[coreboot] coreboot specific ACPI table

Aaron Durbin adurbin at google.com
Mon Apr 25 17:13:17 CEST 2016

On Fri, Apr 22, 2016 at 9:35 PM, Stefan Reinauer
<stefan.reinauer at coreboot.org> wrote:
> On 04/22/2016 02:35 PM, Aaron Durbin via coreboot wrote:
>> 1. coreboot tables base address and size.
>> 2. console base address and size.
>> 3. ramoops info.
> Since ramoops already has its own object in the DSDT, do we want to
> mention it here?
> What about other cbmem entries? coverage, timestamps...?
> Do we want a pointer to cbmem in there, instead?

All of those things are in the coreboot table already. We can use the
same code/parser for ARM (and other device tree archs) as x86. The
only difference is where to source the initial information for where
the table resides.

> Here's the 1 million dollar question: Do we want to get rid of coreboot
> table and only have a coreboot
> specific table? For a non-ACPI OS it's not much harder to read a
> (non-DSDT) ACPI table than the current
> coreboot table approach. For ACPI OSes it might make things a bit easier
> (and counter the argument that
> coreboot requires "support for non-standard tables")
>> On Fri, Apr 22, 2016 at 2:00 PM, Duncan Laurie <dlaurie at chromium.org> wrote:
>>> On Tue, Apr 19, 2016 at 6:49 AM, Aaron Durbin <adurbin at google.com> wrote:
>>>> On Mon, Apr 18, 2016 at 10:17 PM, Julius Werner <jwerner at chromium.org>
>>>> wrote:
>>>>> I think we should only export the coreboot table location and size
>>>>> through ACPI and then read everything else from there. That way we can
>>>>> share almost all of the kernel driver code with ARM and just need a
>>>>> tiny platform-specific stub to look up the table location first. If we
>>>>> add all the information into an actual ACPI table, we're building an
>>>>> x86-only solution again. (A generic, platform-independent coreboot
>>>>> driver could just as easily export the stuff we want into sysfs.)
>>>> That's fine. The only thing I was concerned about was implementing an
>>>> ACPI table proper or try to do some ACPI device shenanigans like the
>>>> ramoops device. coreboot doesn't currently have a ACPI ID assigned to
>>>> it. If we go with a ACPI device coreboot should apply for an ACPI ID.
>>>> I personally think the coreboot ACPI table seems more straight
>>>> forward, but I was wondering if people knew of any downsides to going
>>>> that route.
>>> The official tables are all defined in the ACPI spec while the related
>>> tables are also linked to from the spec, so we'd need to convince the UEFI
>>> forum to at least reserve the signature for us (and then link to our table
>>> definition) since they intend to act as gatekeepers to avoid collisions in
>>> table signatures:
> I like the idea of having a separate table rather than an object.

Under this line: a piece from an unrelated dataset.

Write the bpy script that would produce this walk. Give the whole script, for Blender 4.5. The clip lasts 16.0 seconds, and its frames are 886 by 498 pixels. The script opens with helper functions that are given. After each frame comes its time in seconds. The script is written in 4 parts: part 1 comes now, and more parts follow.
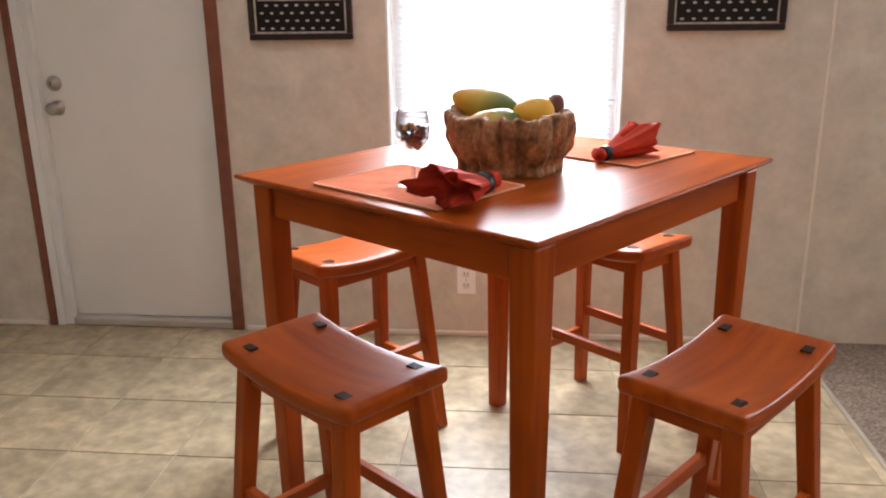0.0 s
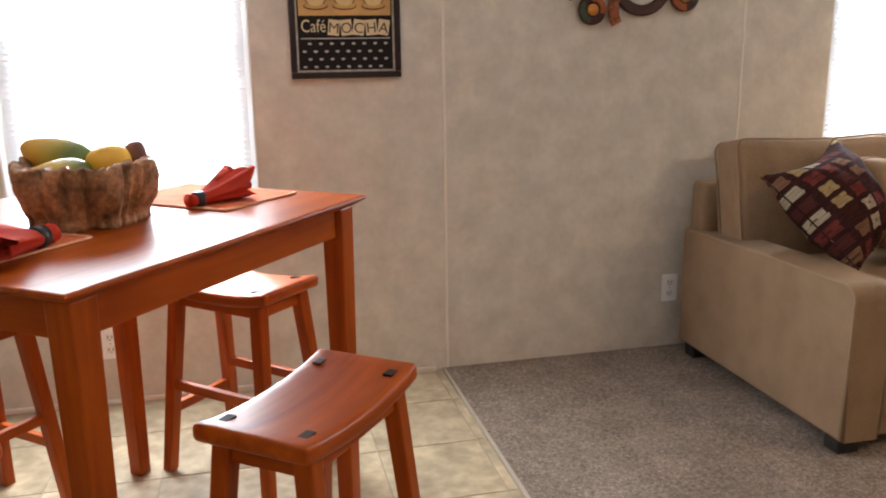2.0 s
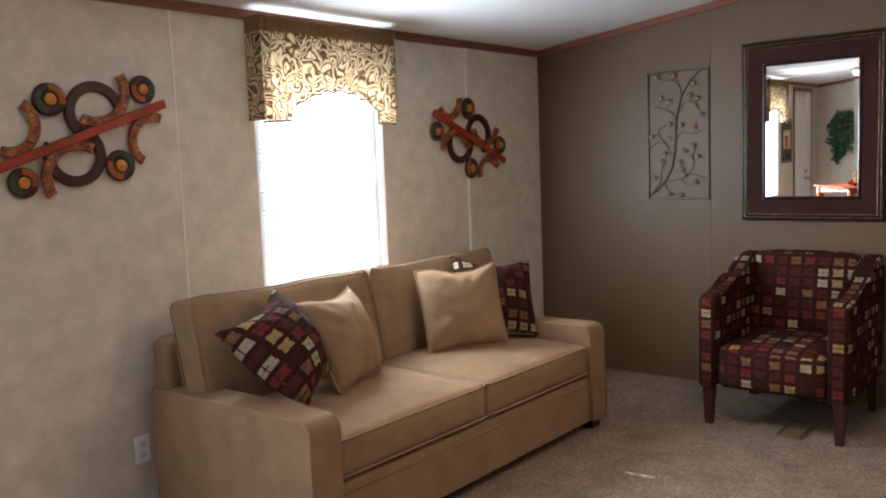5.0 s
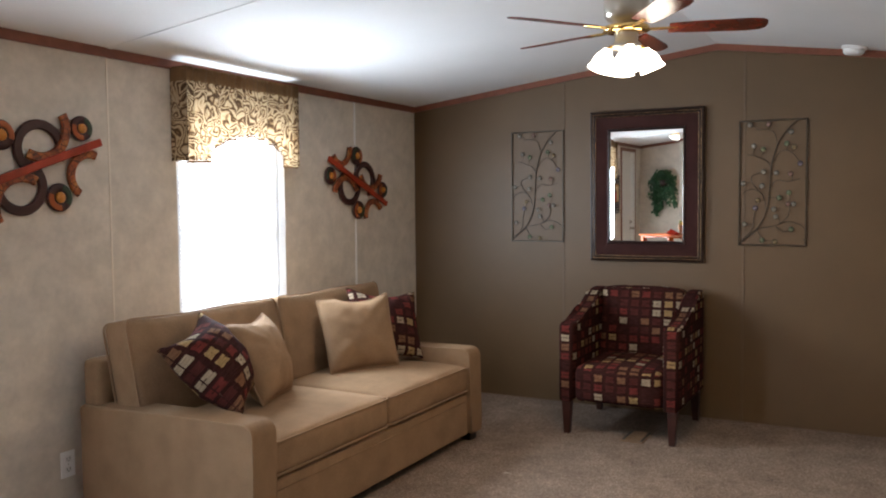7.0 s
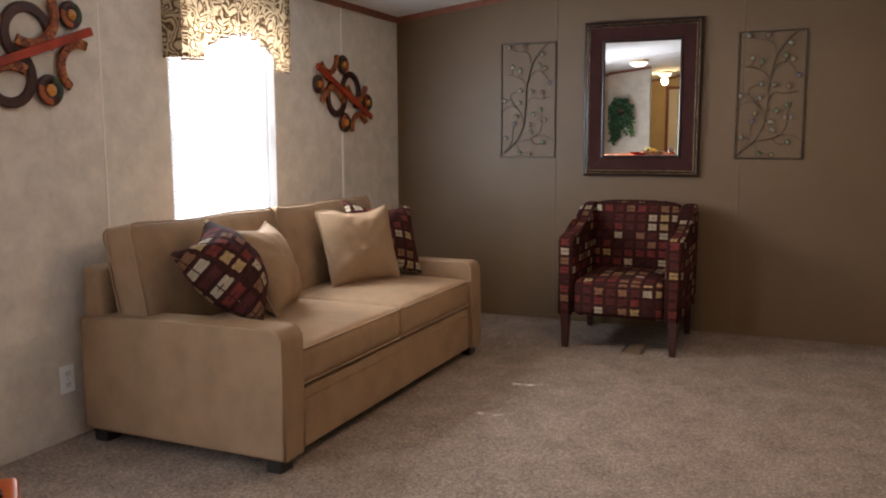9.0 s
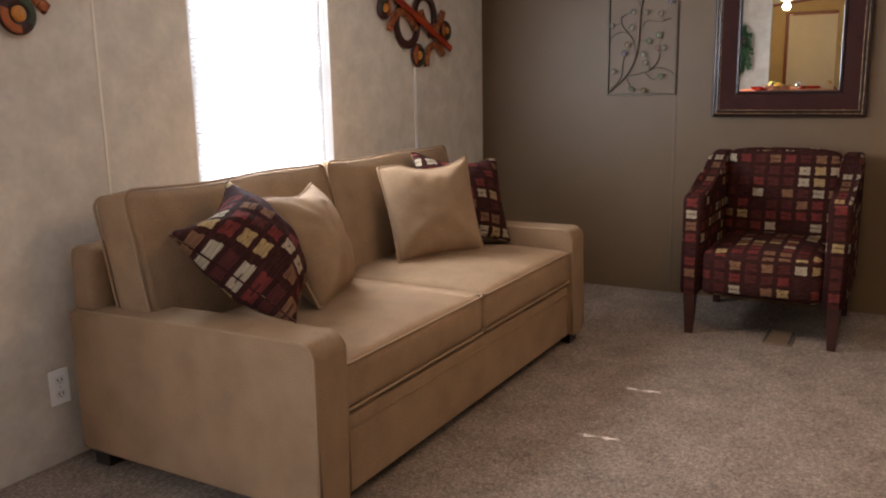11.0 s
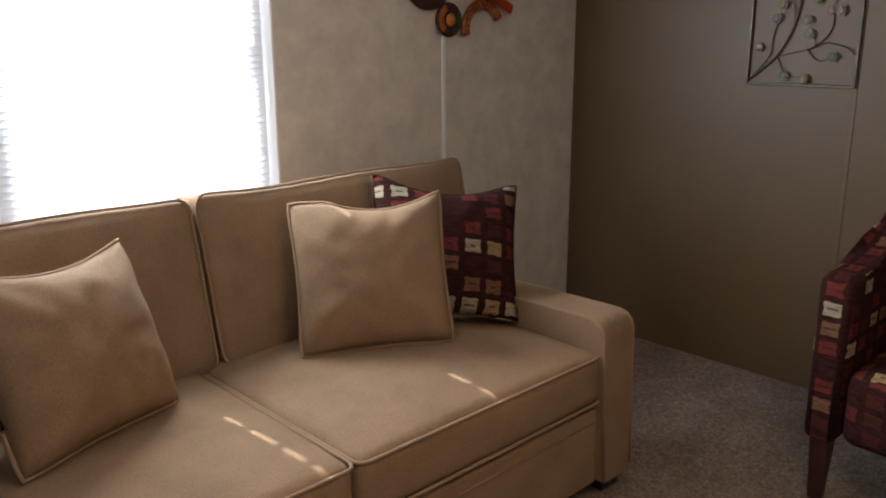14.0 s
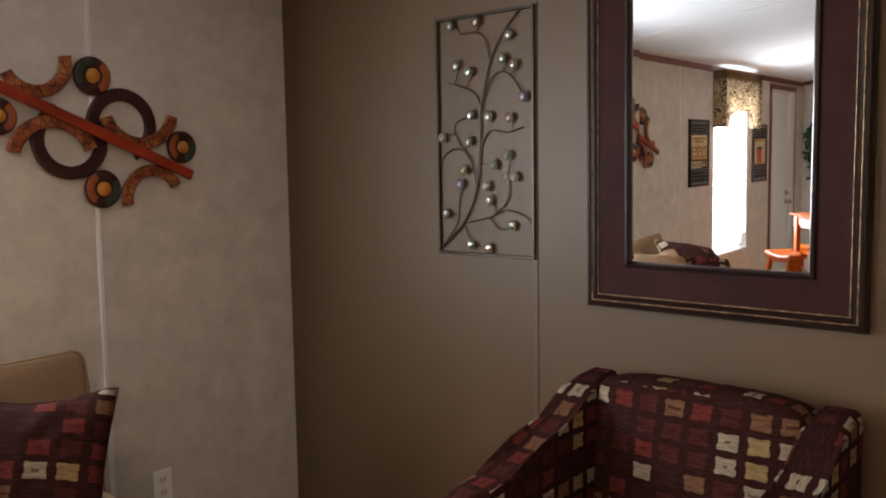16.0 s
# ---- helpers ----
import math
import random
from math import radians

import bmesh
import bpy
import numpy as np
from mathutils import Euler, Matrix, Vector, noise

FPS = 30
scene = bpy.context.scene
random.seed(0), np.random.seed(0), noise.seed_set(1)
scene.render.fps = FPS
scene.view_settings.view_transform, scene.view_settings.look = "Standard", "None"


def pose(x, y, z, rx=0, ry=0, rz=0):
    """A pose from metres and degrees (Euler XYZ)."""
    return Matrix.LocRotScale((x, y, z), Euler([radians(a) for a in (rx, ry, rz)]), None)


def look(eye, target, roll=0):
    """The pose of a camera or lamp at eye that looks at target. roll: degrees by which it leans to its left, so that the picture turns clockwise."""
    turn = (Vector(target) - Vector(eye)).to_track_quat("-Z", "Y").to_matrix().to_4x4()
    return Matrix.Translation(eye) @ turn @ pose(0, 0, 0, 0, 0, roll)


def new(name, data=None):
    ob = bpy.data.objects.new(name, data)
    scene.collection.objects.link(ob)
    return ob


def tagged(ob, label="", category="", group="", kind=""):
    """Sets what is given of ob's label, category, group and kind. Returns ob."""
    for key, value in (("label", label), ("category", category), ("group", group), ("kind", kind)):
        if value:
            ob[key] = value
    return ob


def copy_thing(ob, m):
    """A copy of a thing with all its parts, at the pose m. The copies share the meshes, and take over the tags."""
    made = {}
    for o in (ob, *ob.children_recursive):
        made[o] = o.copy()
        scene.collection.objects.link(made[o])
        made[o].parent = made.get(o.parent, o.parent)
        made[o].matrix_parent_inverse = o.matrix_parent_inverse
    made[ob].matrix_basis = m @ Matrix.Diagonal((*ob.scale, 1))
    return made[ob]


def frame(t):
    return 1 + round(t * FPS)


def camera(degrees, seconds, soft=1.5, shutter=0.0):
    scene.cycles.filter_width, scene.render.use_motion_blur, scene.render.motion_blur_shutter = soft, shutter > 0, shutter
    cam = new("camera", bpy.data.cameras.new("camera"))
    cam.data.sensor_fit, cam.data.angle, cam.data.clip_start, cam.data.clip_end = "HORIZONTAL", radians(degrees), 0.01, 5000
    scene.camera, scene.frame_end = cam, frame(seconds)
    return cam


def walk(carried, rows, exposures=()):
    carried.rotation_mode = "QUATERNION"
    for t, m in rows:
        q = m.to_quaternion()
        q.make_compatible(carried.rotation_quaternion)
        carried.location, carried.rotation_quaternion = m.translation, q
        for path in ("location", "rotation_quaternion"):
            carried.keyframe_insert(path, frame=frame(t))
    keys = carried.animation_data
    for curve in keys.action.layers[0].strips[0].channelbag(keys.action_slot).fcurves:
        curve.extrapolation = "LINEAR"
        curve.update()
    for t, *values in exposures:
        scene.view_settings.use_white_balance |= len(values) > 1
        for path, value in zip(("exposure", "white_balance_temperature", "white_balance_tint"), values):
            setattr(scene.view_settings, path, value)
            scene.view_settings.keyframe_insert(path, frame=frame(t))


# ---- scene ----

We can pursue that if it's needed, but it sounds like it should be
easy to just apply for HID and place a coreboot device object in the
acpi code.

>>> "Requests to reserve a 4-byte alphanumeric table signature should be sent to
>>> the email address info at acpi.info and should include the purpose of the table
>>> and reference URL to a document that describes the table format."
>>> An easier path would be to define a specific device in the DSDT and populate
>>> it with the various data we want to be there on every system.  That would
>>> allow us to control the format and be able to alter it in the future if we
>>> want to expose new information.
>>> As you note a Device would need a valid unique HID, and that needs an ID
>>> prefix if it wants to be official.  In theory we could request something
>>> like "CORE" as an official APCI ID from
>>> http://www.uefi.org/PNP_ACPI_Registry
>> OK. Time for bikeshedding:
>> 1. CORE
> This one is it!
>> 2. CBOOT
> Would end up as CBOO... dunno.
>> 3. ... ?
> We could try just "BOOT" (Drop the core, it's cleaner!)
>> Stefan, we'll likely need you to request the HID w/ your coreboot.org email.
> Can't wait to do it, this is exciting. But we should come up with a
> reasonable data structure first, and document it (as Duncan quoted the
> standard)
>>> I suppose the real difference between the two is whether we need this data
>>> early in boot before there is an AML interpreter available in the OS.
>> I don't think we need it that early. Right now the current usage (at
>> least on x86) is all very late since we're doing AML evaluation. We
>> could go w/ the ACPI device first. Just need to request that HID.
> A driver could merge our log with dmesg if it ran early enough.